I think if you work in museums, everyone assumes that you’re obsessed with the past. Actually, often your obsession really is about how in caring for the past, you’re really just staking a claim on what’s going to matter in the future. That’s what this museum does and it does it in Manchester, in a city that’s always been interested in its place in the world.

“I’m not quite sure what the city is going to look like five or ten years from now, because it’s changing so fast. But I think the investment in culture is really interesting because it’s also an investment in communities, in health, actually it’s about thinking about ‘what’s the city that we want to live in?’

“From being toddlers, to how you live well and age well in your city, and how creativity and culture can be at the heart of that. That feels pretty good to me.

“What wouldn’t I change about Manchester? I don’t care that people say that there’s bravado and swagger. I love it. I would never change our wearing of our history on our sleeves. I am proud of suffragettes and the radicalism of this city. It shapes who we are, it shapes who we’ve been, and I really hope it shapes our future. I would never change this museum and its spirit. I think that sense of how you create a space that’s about devotion and people’s love of it, that’s a great ambition.
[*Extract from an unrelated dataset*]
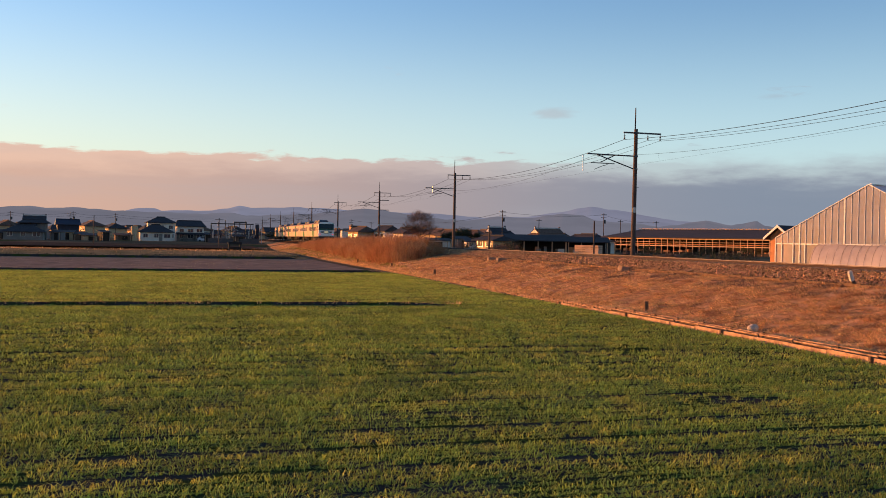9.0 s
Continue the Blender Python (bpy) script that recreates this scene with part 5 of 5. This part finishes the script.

“We’ve started to think about what would happen if we liberated our collections, and they go and find new meaning and relevance all over the city. We’re known as Manchester Museum but what if Manchester became our museum. Where would our collections go. Would our polar bear go and be on the snow ski slope, because it needs to feel snow under its paws again. Would you have collections that go back to communities that deeply care about those collections. Those collections are for everybody in this city. So our ambition is to get them out and get them used by people.”